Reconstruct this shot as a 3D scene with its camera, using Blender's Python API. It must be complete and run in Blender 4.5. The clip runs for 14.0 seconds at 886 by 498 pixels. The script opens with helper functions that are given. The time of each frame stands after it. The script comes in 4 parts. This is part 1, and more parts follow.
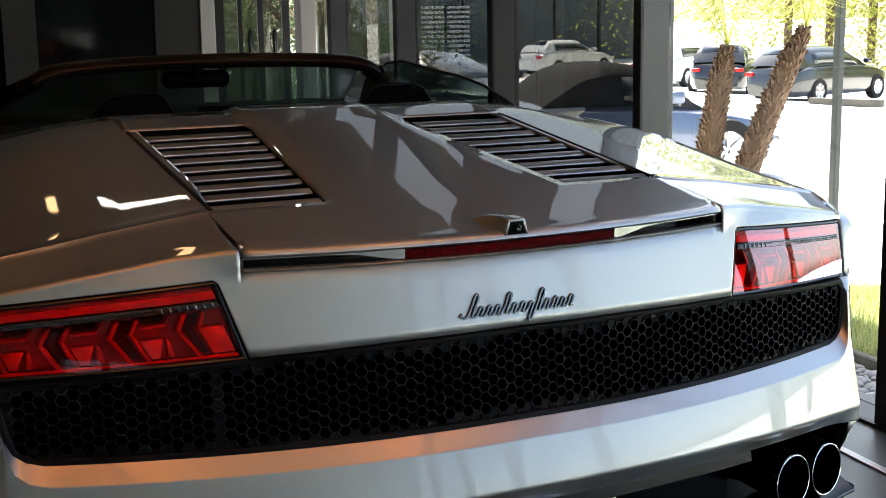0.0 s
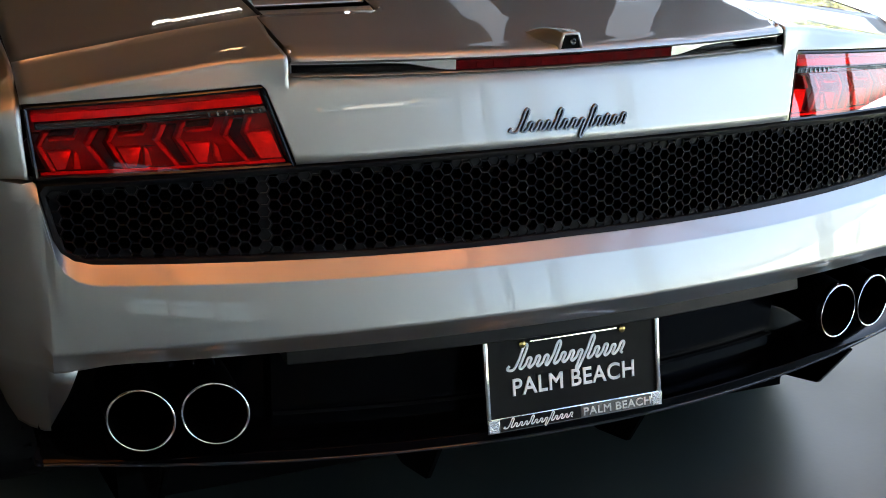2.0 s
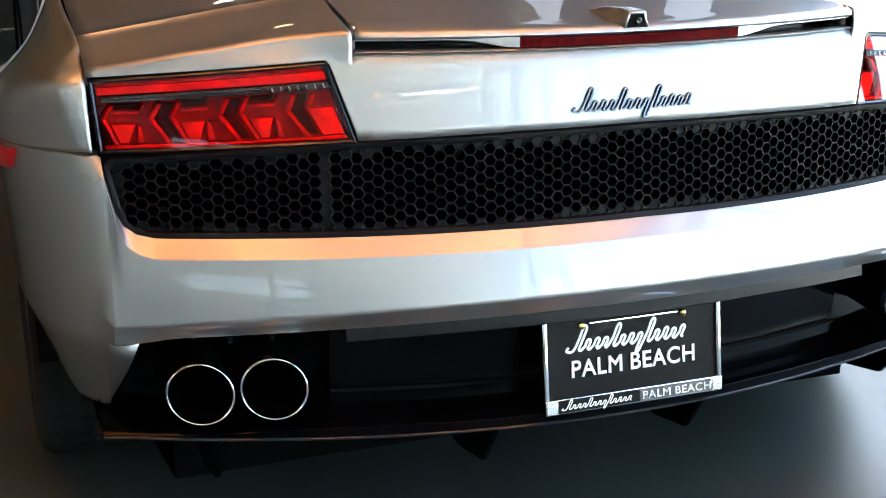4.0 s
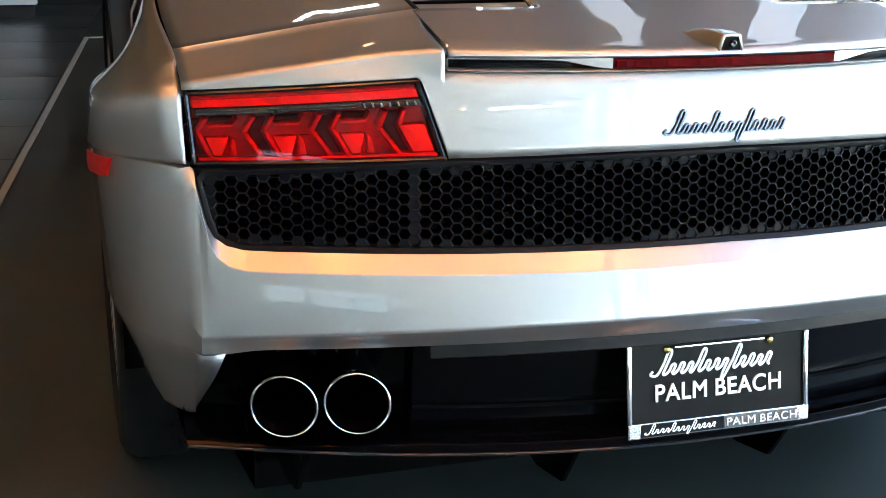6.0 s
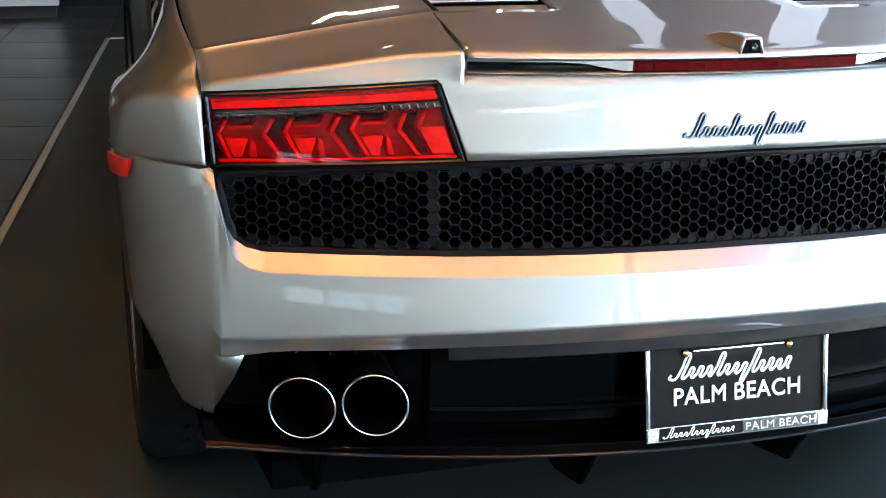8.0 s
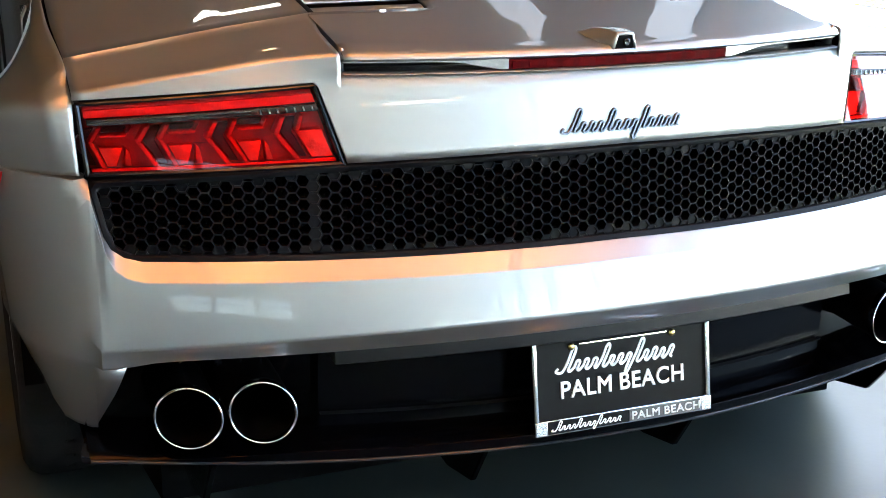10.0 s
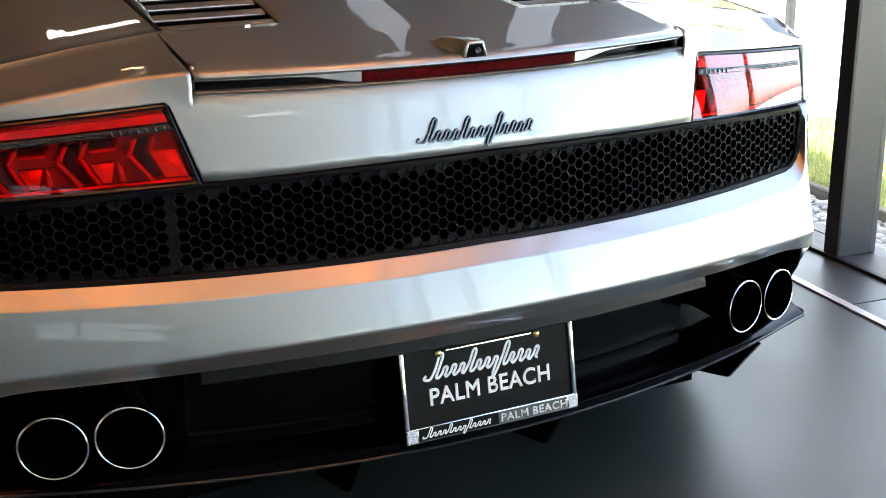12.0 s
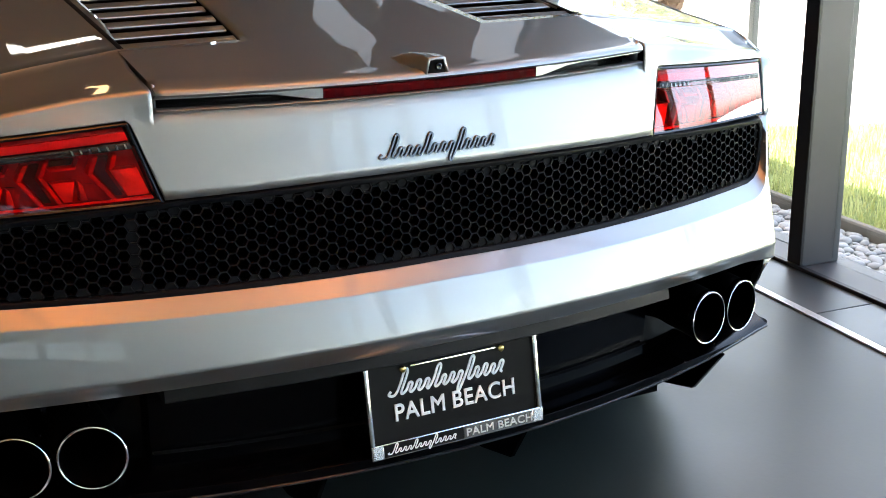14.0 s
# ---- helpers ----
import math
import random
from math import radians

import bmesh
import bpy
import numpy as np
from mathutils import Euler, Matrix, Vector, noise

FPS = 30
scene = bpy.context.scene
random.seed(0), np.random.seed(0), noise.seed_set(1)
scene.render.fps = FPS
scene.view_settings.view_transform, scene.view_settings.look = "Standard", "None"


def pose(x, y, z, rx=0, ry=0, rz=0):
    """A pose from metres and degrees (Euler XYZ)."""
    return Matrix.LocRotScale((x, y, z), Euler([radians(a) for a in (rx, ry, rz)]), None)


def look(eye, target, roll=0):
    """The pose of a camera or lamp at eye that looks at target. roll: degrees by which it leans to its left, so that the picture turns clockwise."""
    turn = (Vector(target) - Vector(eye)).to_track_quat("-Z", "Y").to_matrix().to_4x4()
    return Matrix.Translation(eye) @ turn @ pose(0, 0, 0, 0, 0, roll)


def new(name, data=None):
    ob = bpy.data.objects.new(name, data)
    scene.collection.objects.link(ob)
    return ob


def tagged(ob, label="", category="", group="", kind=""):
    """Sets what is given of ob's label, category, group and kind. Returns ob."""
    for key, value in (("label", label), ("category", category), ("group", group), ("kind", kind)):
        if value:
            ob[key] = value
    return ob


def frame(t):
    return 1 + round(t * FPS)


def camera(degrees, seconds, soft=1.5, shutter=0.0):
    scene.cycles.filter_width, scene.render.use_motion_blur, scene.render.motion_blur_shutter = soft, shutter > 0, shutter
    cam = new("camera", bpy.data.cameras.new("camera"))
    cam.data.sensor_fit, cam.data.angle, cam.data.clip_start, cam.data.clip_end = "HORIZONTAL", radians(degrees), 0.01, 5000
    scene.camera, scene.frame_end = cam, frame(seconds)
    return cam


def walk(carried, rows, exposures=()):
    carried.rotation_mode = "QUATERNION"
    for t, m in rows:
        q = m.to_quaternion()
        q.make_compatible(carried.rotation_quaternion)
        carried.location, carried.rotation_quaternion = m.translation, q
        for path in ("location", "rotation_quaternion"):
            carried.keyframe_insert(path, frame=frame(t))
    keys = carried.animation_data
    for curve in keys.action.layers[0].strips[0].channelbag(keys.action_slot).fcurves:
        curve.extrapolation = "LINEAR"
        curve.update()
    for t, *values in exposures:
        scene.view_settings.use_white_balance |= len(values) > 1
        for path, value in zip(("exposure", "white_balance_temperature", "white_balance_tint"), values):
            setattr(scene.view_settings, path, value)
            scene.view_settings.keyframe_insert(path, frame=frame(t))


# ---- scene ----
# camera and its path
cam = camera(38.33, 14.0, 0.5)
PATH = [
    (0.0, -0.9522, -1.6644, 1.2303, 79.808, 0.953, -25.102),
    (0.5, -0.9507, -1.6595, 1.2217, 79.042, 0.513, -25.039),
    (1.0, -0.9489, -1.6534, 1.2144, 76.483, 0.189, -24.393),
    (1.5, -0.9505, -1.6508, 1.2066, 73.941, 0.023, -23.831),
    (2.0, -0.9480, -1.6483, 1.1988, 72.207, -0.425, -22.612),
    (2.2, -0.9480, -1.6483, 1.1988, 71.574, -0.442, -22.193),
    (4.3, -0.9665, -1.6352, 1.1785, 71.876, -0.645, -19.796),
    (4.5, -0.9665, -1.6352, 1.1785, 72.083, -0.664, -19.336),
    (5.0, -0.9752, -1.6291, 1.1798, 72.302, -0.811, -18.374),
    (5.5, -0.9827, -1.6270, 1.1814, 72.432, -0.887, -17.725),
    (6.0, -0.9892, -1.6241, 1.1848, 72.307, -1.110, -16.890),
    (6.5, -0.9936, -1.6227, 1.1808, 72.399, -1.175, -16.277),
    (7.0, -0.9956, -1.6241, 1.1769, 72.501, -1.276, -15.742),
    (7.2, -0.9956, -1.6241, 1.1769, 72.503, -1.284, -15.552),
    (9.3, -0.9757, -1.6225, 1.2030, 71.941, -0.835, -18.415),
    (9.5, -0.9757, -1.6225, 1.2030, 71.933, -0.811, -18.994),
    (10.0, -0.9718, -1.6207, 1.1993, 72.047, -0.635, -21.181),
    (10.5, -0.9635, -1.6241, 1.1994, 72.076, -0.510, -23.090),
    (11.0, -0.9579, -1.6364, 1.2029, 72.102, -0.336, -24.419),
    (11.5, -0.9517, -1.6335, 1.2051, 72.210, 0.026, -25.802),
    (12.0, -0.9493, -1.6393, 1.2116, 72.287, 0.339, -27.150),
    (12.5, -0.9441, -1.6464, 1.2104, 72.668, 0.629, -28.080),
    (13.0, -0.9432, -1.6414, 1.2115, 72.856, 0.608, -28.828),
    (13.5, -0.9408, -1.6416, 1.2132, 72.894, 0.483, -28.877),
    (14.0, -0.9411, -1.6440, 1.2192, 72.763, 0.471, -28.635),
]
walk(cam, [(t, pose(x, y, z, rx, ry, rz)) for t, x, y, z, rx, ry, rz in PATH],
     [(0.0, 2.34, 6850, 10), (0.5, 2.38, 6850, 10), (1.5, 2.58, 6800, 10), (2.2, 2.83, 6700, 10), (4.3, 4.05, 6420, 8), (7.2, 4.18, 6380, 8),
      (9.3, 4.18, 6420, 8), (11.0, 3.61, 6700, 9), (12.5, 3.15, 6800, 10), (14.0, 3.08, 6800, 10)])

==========

## [Goal of the exercise]
Looking at the data above, how many lines hold the word "None"? Respond with the number alone.

## [Exercise output]
3